A new study has found that being multilingual is on the rise, with more people adopting a second language in a bid to get ahead in their career.
Online language recruitment specialists, Top Language Jobs, have released their survey findings to highlight how Brits are using languages to benefit their careers. Over half of the population who speak more than one language say they use it actively in their job. With, 68% of people saying it directly benefits their career, through opportunities or even, better pay.
Globalisation is at an all-time high, the job market faces political and economic uncertainty, Brexit, and more. Languages are becoming increasingly important as the job market continues to heat up.
Older generations are in danger of being left behind as younger generations are adapting quickly to this market. 18-24-year olds are the most likely to know more than one language (66%) compared. This compared to only a quarter of the 55-64s. They believe it positively impacts their career potential, with 74% of 18-34s saying they actively use other languages in their careers (vs only 24% of 55-64s). Whilst a whopping 89% of 18-34s say that knowing more than one language benefits them in their career, double that of their older counterparts.
Managing Director of Top Language Jobs, Alex Fourlis, encourages the trend. Fourlis comments, ‘In our careers, we are engaging with people from all around the world, from different cultures and markets. Learning a new language is a great way of expanding your appeal to employers. Our survey shows us that Brits are finding that it directly impacts their career benefits like opportunities and extra pay.’
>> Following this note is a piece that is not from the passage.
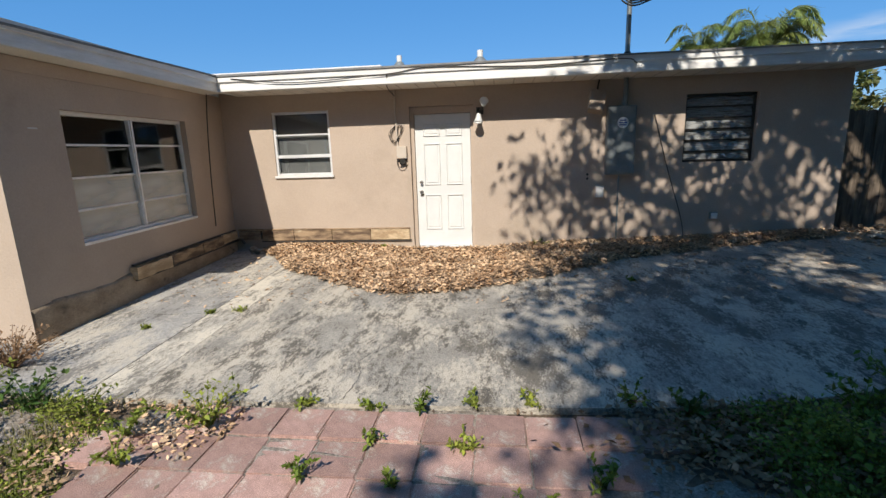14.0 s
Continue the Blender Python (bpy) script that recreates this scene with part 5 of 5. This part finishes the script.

The trend doesn’t seem to have a short shelf life either. 69% of respondents think it is more important to know multiple languages now, than it was 10 years ago. Brits expect this need to grow, with 70% saying they would encourage their children to learn another language as it could benefit their job opportunities when they were older.
The government agrees. Since 2018, the British government has reconfirmed its ambition to have 90% of British pupils sitting a GCSE in a language by 2025. It has allocated funding to set up a national languages centre, and the creation of nine school hubs to raise standards of language teaching in secondary schools. The University of York has received government funding to build England’s first modern foreign languages (MFL) centre for excellence, worth £2.17m.
So how does the standard monolingual British worker keep up?
Fourlis answers, ‘there are so many resources available to learn new languages, download an app and dedicate your commute to work everyday to learning a new language of your choice. 62% of our respondents said they would consider learning a new language if they knew it would increase their earning potential – and it can! Not only can it benefit your career in England, but you never know where it could take you globally.’